Conosciamo tutti Giovannino Guareschi grazie a Don Camillo e Peppone. La gran parte di noi per averne visto i film, un po’ meno per averne letto i racconti. Che sono di gran lunga migliori dei film, se è possibile fare un raffronto del genere. Altri lo conoscono come giornalista, per “Candido” e non solo. Altri ancora per i suoi diari di prigionia. Guareschi, tenente d’artiglieria, fu infatti internato in un campo di concentramento dai tedeschi all’indomani dell’8 settembre per essersi rifiutato di combattere nei loro ranghi. Scrisse due diari, uno “piccolo” e uno “grande“, sugli anni di prigionia.

Da “Il Grande Diario. Giovannino cronista del Lager. 1943 – 1945 (Rizzoli, 2008).

Terribile pasticcio, figlio mio. E se tu mi chiederai perché io non ho aderito io ti risponderò semplicemente: “Perché si”.

Perché si vuole bene ai figli? Perché si.

Perché si vuole bene alla propria madre? Perché si.

Perché non potevo aderire all’idea fascista repubblicana e al nazismo ora che m’era concesso di scegliere? Perché si.

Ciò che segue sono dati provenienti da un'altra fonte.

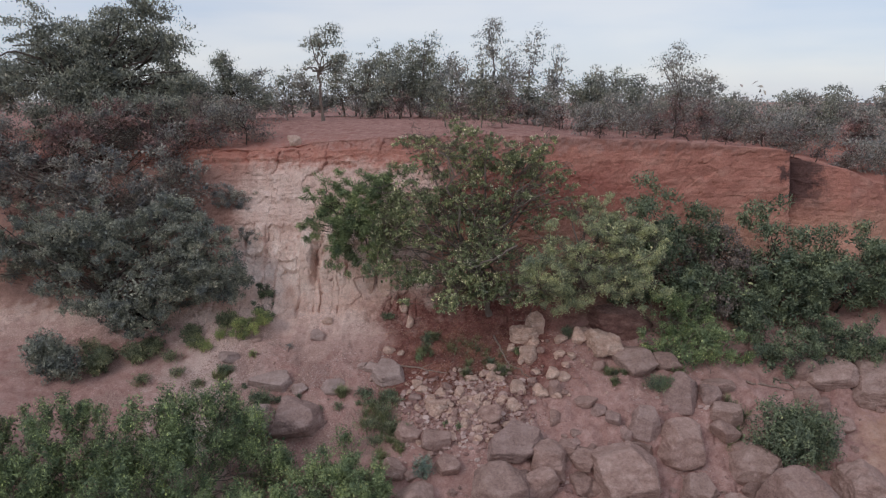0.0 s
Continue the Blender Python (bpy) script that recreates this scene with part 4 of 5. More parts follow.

Ci sono delle cose, grazie a Dio, che non si possono spiegare. Se ci sono, sono nate con noi e noi neppure sappiamo di possederle. Ma ci sono e indirizzano la nostra volontà negli istanti in cui al ragionamento debbono subentrare i principi morali.

Ripensandoci sopra con calma, posso dirti che allora ho risposto di no in quanto inconsciamente ero spinto ad agire secondo il mio dovere di soldato e di cittadino e secondo il mio tornaconto personale.

Che se poi tu, leggendo queste mie note, fossi tanto irrispettoso da pensare che tuo padre è rimasto nei Lager esclusivamente perché gli conveniva, non potrai trarre la scettica conclusione che forse vorresti. Perché, figlio mio, quando il tuo utile si avvera a danno degli altri, ciò è immorale, ma quando il tuo utile si identifica con l’utile comune, ciò è morale.

Ed è pure sacrosanto che, come dicono gli inglesi, l’onestà è un ottimo affare.

Dal che risulta che tuo padre non è un furbone di tre cotte, ma un galantuomo qualunque.